- **THE TASK**:
Reproduce exactly the lines from the one containing "# ---- helpers" through the one containing "carried.location, carried.rotation_quaternion = m.translation, q", both included, and nothing else.

- **INFORMATION SHOWN**:
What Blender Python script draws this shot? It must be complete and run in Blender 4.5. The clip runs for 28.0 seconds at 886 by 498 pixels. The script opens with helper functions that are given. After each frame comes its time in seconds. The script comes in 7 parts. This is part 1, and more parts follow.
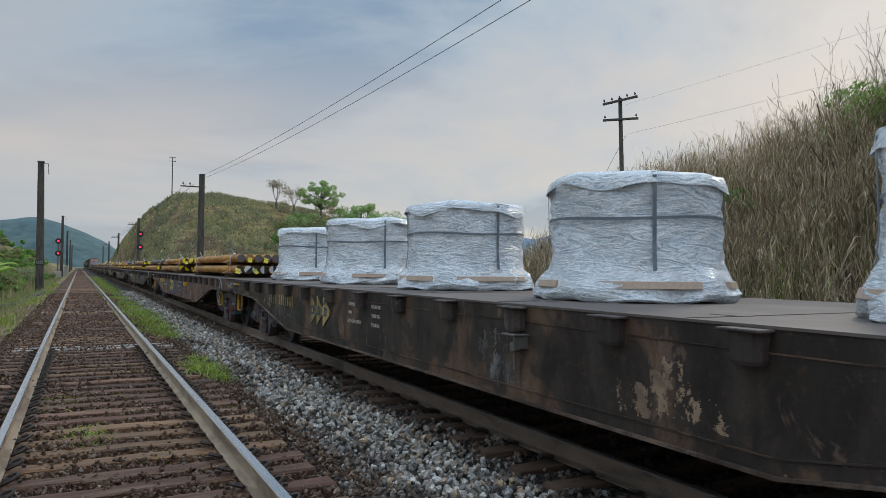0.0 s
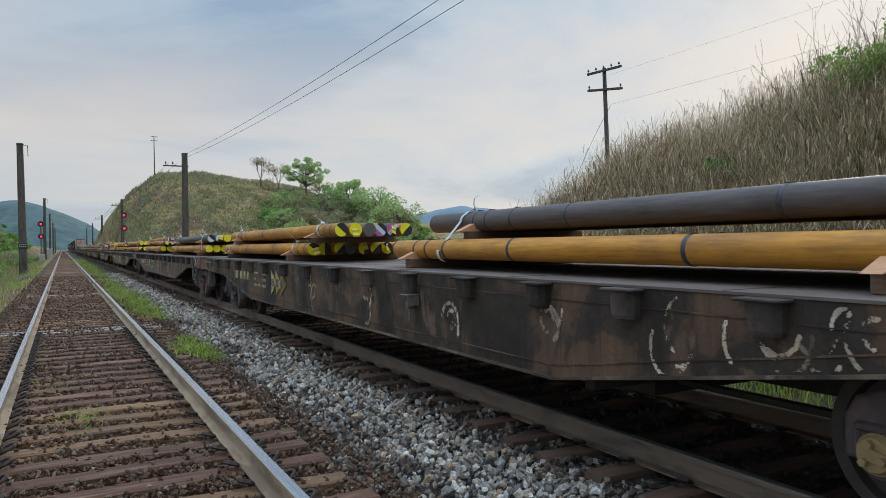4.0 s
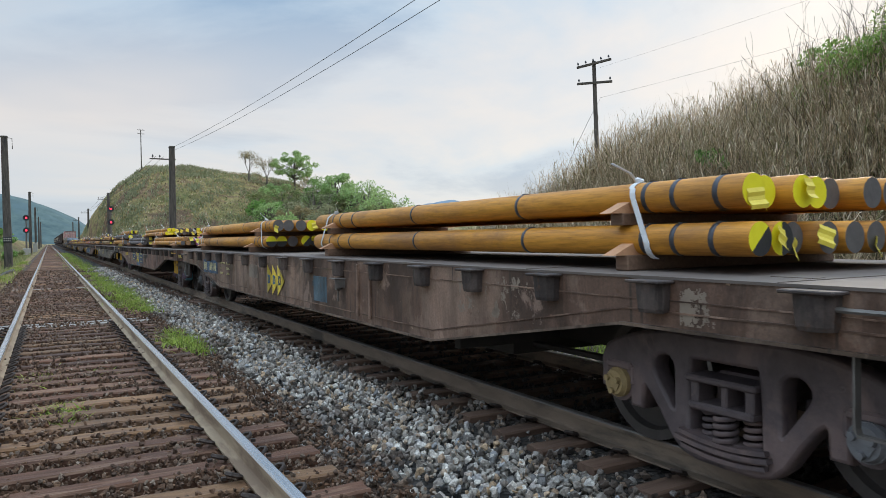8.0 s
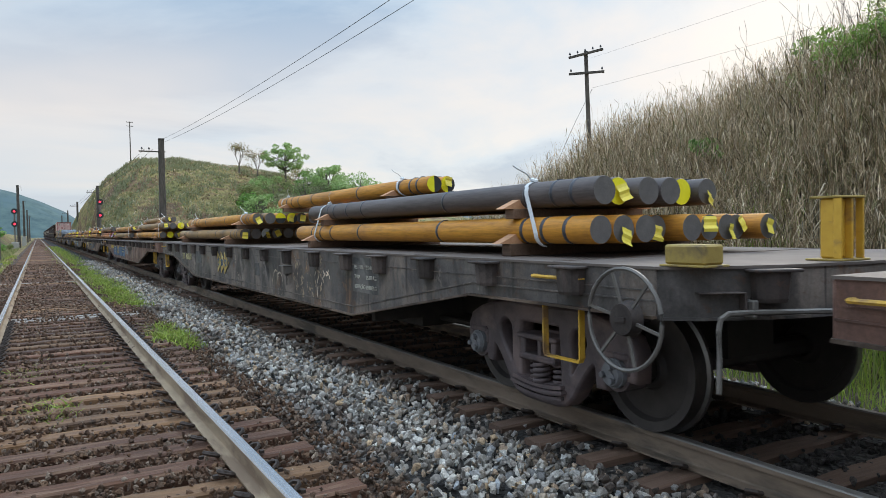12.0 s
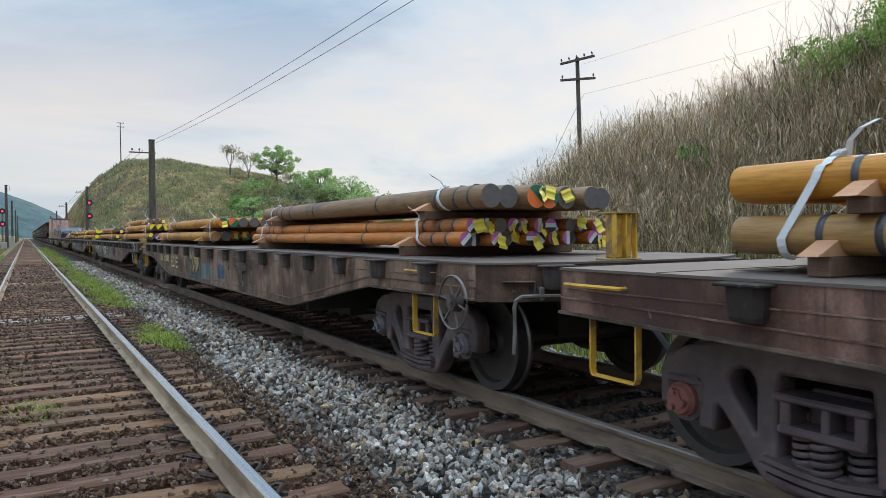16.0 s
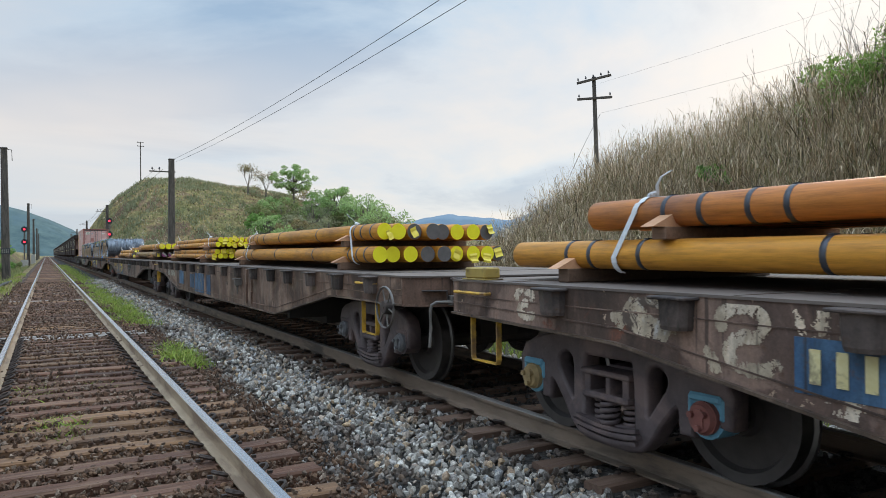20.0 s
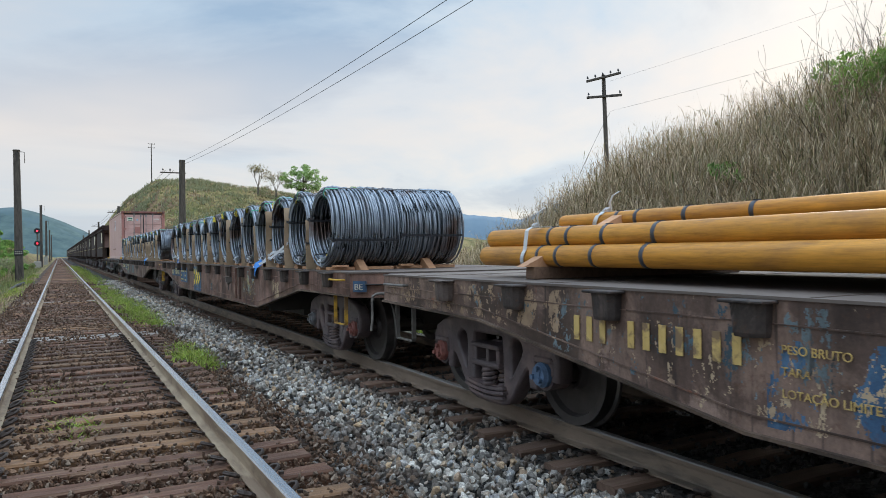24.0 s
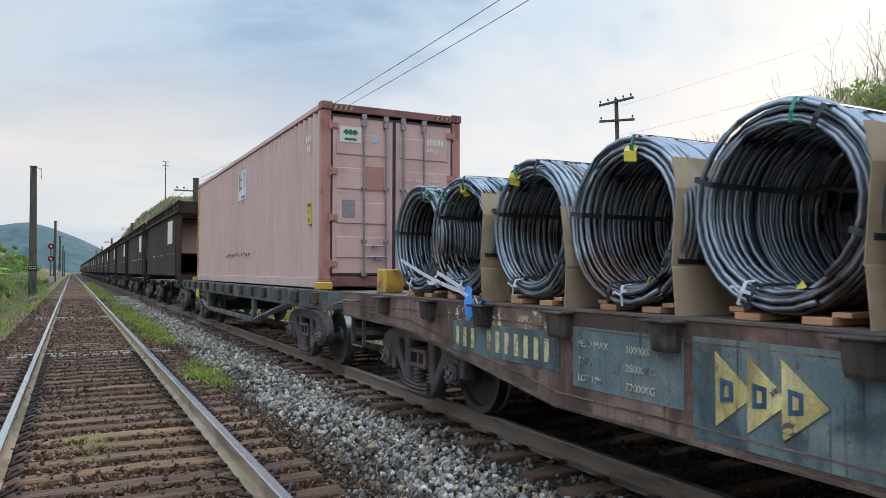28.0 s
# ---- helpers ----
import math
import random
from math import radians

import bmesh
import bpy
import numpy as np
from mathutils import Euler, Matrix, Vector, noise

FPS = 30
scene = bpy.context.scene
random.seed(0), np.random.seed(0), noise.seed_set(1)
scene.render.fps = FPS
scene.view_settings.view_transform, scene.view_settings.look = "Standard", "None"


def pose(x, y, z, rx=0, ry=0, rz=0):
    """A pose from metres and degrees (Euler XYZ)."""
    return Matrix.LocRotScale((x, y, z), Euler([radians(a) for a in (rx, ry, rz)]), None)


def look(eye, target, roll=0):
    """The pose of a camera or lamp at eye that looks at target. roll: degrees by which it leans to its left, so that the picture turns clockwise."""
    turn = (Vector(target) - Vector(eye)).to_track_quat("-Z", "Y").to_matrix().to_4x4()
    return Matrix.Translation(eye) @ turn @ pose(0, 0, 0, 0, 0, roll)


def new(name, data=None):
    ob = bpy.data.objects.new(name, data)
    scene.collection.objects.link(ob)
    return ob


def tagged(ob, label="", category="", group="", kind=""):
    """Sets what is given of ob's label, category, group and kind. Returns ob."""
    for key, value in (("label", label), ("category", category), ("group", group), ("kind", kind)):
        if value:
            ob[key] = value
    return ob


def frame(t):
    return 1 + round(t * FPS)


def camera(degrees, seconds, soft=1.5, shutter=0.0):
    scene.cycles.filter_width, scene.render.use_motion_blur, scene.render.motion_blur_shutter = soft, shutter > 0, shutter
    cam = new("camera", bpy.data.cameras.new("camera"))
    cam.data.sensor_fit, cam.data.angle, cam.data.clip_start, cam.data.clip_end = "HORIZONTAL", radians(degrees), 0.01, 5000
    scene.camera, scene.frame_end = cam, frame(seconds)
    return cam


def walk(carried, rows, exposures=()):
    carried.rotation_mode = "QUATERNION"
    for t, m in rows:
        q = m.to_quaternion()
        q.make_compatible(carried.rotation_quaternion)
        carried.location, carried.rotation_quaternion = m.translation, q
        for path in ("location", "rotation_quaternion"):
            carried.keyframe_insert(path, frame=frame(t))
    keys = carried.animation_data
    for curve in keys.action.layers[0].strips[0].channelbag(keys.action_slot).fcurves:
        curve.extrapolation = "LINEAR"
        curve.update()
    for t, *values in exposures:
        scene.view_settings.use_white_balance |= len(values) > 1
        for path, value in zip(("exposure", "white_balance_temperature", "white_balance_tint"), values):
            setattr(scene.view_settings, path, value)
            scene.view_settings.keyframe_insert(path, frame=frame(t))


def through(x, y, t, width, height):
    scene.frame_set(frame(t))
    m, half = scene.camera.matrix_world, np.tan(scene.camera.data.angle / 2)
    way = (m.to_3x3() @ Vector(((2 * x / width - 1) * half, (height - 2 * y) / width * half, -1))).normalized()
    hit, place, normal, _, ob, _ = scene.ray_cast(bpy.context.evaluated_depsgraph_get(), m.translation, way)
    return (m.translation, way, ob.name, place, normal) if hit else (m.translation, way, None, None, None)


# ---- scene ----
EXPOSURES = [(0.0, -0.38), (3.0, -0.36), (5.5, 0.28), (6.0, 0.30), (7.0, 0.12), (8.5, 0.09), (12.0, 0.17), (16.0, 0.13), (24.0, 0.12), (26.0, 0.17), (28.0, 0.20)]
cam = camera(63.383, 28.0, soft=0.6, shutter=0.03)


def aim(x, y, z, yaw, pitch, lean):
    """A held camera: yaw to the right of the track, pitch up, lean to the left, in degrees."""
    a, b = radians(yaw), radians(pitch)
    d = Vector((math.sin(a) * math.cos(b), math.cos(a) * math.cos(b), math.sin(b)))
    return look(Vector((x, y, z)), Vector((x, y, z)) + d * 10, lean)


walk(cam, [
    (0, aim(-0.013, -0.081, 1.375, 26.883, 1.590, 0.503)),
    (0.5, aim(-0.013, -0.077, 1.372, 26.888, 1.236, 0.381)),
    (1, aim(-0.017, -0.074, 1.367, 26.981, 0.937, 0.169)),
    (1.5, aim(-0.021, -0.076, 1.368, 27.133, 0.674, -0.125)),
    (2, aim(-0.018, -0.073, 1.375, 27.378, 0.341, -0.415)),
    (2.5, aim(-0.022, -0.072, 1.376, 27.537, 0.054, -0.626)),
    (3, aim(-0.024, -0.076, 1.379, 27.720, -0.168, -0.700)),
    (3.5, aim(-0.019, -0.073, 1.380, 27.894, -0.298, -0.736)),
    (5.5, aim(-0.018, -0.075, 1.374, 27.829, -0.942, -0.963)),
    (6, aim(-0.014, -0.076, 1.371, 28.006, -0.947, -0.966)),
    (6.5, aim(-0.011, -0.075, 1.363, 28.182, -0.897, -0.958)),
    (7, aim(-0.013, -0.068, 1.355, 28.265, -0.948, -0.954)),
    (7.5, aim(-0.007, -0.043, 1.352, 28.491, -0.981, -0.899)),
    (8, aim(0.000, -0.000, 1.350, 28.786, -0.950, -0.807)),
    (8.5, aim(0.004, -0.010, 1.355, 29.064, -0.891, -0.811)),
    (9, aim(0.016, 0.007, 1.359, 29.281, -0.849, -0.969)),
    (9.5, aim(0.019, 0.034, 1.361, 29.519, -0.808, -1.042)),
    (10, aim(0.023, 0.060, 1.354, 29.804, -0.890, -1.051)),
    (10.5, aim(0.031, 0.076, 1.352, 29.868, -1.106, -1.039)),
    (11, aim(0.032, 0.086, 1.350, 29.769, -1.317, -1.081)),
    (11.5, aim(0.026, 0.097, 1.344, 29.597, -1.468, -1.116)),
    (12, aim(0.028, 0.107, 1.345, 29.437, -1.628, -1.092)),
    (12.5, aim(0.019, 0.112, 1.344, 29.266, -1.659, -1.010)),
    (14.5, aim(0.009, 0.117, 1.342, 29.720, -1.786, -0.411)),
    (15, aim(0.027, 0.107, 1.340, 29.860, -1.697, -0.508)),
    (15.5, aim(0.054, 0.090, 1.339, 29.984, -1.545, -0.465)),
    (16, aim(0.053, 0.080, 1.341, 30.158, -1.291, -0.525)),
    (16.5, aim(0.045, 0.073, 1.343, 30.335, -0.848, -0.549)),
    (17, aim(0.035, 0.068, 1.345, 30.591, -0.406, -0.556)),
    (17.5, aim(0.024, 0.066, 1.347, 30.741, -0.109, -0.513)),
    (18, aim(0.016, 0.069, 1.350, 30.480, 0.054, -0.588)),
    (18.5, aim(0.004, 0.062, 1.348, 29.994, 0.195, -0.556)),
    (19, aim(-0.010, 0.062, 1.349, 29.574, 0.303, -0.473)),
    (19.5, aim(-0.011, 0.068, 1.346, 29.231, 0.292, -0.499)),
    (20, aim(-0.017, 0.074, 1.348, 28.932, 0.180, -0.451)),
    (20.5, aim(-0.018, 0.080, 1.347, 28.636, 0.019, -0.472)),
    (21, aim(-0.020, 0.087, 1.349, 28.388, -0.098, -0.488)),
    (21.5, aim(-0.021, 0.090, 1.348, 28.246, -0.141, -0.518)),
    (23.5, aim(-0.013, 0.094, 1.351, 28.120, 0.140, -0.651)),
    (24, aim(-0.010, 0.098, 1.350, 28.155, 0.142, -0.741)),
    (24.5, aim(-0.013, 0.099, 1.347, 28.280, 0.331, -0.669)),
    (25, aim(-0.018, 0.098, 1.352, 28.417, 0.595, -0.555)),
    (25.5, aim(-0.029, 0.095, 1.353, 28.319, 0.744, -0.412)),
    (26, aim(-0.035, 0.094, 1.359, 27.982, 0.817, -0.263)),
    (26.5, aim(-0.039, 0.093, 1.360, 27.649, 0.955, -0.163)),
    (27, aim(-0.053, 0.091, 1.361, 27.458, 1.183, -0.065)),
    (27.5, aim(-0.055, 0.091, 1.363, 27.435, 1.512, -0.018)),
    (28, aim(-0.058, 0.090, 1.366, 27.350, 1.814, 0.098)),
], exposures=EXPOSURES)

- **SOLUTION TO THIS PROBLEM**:
# ---- helpers ----
import math
import random
from math import radians

import bmesh
import bpy
import numpy as np
from mathutils import Euler, Matrix, Vector, noise

FPS = 30
scene = bpy.context.scene
random.seed(0), np.random.seed(0), noise.seed_set(1)
scene.render.fps = FPS
scene.view_settings.view_transform, scene.view_settings.look = "Standard", "None"


def pose(x, y, z, rx=0, ry=0, rz=0):
    """A pose from metres and degrees (Euler XYZ)."""
    return Matrix.LocRotScale((x, y, z), Euler([radians(a) for a in (rx, ry, rz)]), None)


def look(eye, target, roll=0):
    """The pose of a camera or lamp at eye that looks at target. roll: degrees by which it leans to its left, so that the picture turns clockwise."""
    turn = (Vector(target) - Vector(eye)).to_track_quat("-Z", "Y").to_matrix().to_4x4()
    return Matrix.Translation(eye) @ turn @ pose(0, 0, 0, 0, 0, roll)


def new(name, data=None):
    ob = bpy.data.objects.new(name, data)
    scene.collection.objects.link(ob)
    return ob


def tagged(ob, label="", category="", group="", kind=""):
    """Sets what is given of ob's label, category, group and kind. Returns ob."""
    for key, value in (("label", label), ("category", category), ("group", group), ("kind", kind)):
        if value:
            ob[key] = value
    return ob


def frame(t):
    return 1 + round(t * FPS)


def camera(degrees, seconds, soft=1.5, shutter=0.0):
    scene.cycles.filter_width, scene.render.use_motion_blur, scene.render.motion_blur_shutter = soft, shutter > 0, shutter
    cam = new("camera", bpy.data.cameras.new("camera"))
    cam.data.sensor_fit, cam.data.angle, cam.data.clip_start, cam.data.clip_end = "HORIZONTAL", radians(degrees), 0.01, 5000
    scene.camera, scene.frame_end = cam, frame(seconds)
    return cam


def walk(carried, rows, exposures=()):
    carried.rotation_mode = "QUATERNION"
    for t, m in rows:
        q = m.to_quaternion()
        q.make_compatible(carried.rotation_quaternion)
        carried.location, carried.rotation_quaternion = m.translation, q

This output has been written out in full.